[Provided material]
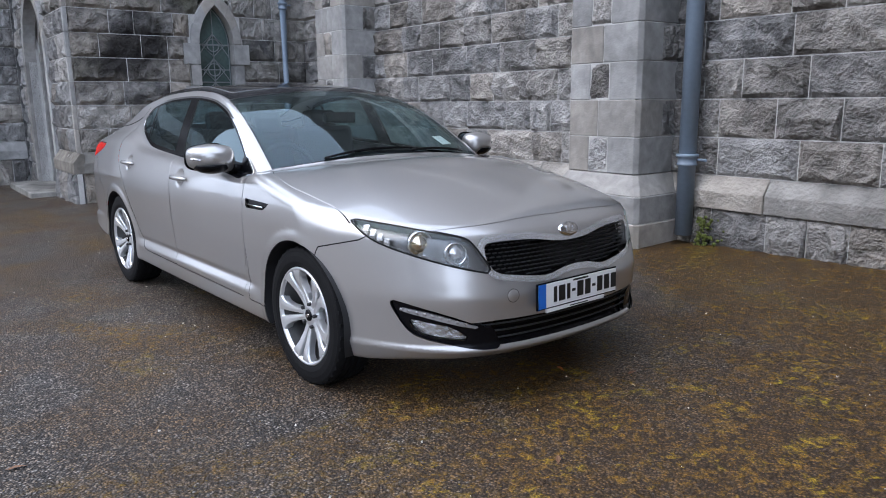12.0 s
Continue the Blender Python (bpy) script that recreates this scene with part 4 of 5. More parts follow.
add_tube(bm, [(0, 0.185 * math.cos(a * 0.19635), 0.185 * math.sin(a * 0.19635)) for a in range(32)], 0.016, 8, closed=True)
add_tube(bm, [(0, -0.18, 0), (0.03, 0, -0.02), (0, 0.18, 0)], 0.022, 8)
sw = part("steering_wheel", bm, M_PLASTIC, car, "dark steering wheel", smooth=True)
sw.matrix_basis = Matrix.Translation((0.38, -0.37, 0.90)) @ Matrix.Rotation(math.radians(-25), 4, "Y")
panel_object("headliner", roof_glass, M_HEADLINER, car, "grey headliner", inset=0.035)
bm = bmesh.new()
add_box(bm, (-0.02, -0.11, -0.035), (0.02, 0.11, 0.035), 0.012)
put(part("rear_view_mirror", bm, M_BLACK, car), Matrix.Translation((0.36, 0, 1.22)))
bm = bmesh.new()
add_box(bm, (-0.055, -0.045, 0), (0.055, 0.045, 0.002))
pt, nm = on_skin(start=(0.79, 0.48, 2.0), way=(0, 0, -1), out=-0.008)
put(part("paper_disc", bm, M_PLATE, car, "pale paper disc behind the windscreen"), facing(pt, nm))

# ---- ground ----
bm = bmesh.new()
gx = np.concatenate([[-400, -120, -50, -25], np.arange(-14, 14.01, 0.5), [18, 25, 40, 80, 200, 500]])
gy = np.concatenate([[-400, -120, -50, -25], np.arange(-12, 6.01, 0.5), [12, 40, 150, 400]])
grid = [[bm.verts.new((x, y, float(ground_height(x, y)))) for y in gy] for x in gx]
for i in range(len(gx) - 1):
    for j in range(len(gy) - 1):
        bm.faces.new((grid[i][j], grid[i + 1][j], grid[i + 1][j + 1], grid[i][j + 1]))
tagged(mesh_object("ground", bm, M_ASPHALT, smooth=True), "damp dark tarmac with yellow moss and brown stains", "tarmac", kind="structure")

# ---- church ----
NAVE_Y, TRANSEPT_X, FRONT_X = 3.39, -6.35, 5.90
TOP = 9.5
COURSE = 0.314
rng = random.Random(4)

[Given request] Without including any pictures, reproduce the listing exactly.

[Answer to this task]
12.0 s
Continue the Blender Python (bpy) script that recreates this scene with part 4 of 5. More parts follow.
add_tube(bm, [(0, 0.185 * math.cos(a * 0.19635), 0.185 * math.sin(a * 0.19635)) for a in range(32)], 0.016, 8, closed=True)
add_tube(bm, [(0, -0.18, 0), (0.03, 0, -0.02), (0, 0.18, 0)], 0.022, 8)
sw = part("steering_wheel", bm, M_PLASTIC, car, "dark steering wheel", smooth=True)
sw.matrix_basis = Matrix.Translation((0.38, -0.37, 0.90)) @ Matrix.Rotation(math.radians(-25), 4, "Y")
panel_object("headliner", roof_glass, M_HEADLINER, car, "grey headliner", inset=0.035)
bm = bmesh.new()
add_box(bm, (-0.02, -0.11, -0.035), (0.02, 0.11, 0.035), 0.012)
put(part("rear_view_mirror", bm, M_BLACK, car), Matrix.Translation((0.36, 0, 1.22)))
bm = bmesh.new()
add_box(bm, (-0.055, -0.045, 0), (0.055, 0.045, 0.002))
pt, nm = on_skin(start=(0.79, 0.48, 2.0), way=(0, 0, -1), out=-0.008)
put(part("paper_disc", bm, M_PLATE, car, "pale paper disc behind the windscreen"), facing(pt, nm))

# ---- ground ----
bm = bmesh.new()
gx = np.concatenate([[-400, -120, -50, -25], np.arange(-14, 14.01, 0.5), [18, 25, 40, 80, 200, 500]])
gy = np.concatenate([[-400, -120, -50, -25], np.arange(-12, 6.01, 0.5), [12, 40, 150, 400]])
grid = [[bm.verts.new((x, y, float(ground_height(x, y)))) for y in gy] for x in gx]
for i in range(len(gx) - 1):
    for j in range(len(gy) - 1):
        bm.faces.new((grid[i][j], grid[i + 1][j], grid[i + 1][j + 1], grid[i][j + 1]))
tagged(mesh_object("ground", bm, M_ASPHALT, smooth=True), "damp dark tarmac with yellow moss and brown stains", "tarmac", kind="structure")

# ---- church ----
NAVE_Y, TRANSEPT_X, FRONT_X = 3.39, -6.35, 5.90
TOP = 9.5
COURSE = 0.314
rng = random.Random(4)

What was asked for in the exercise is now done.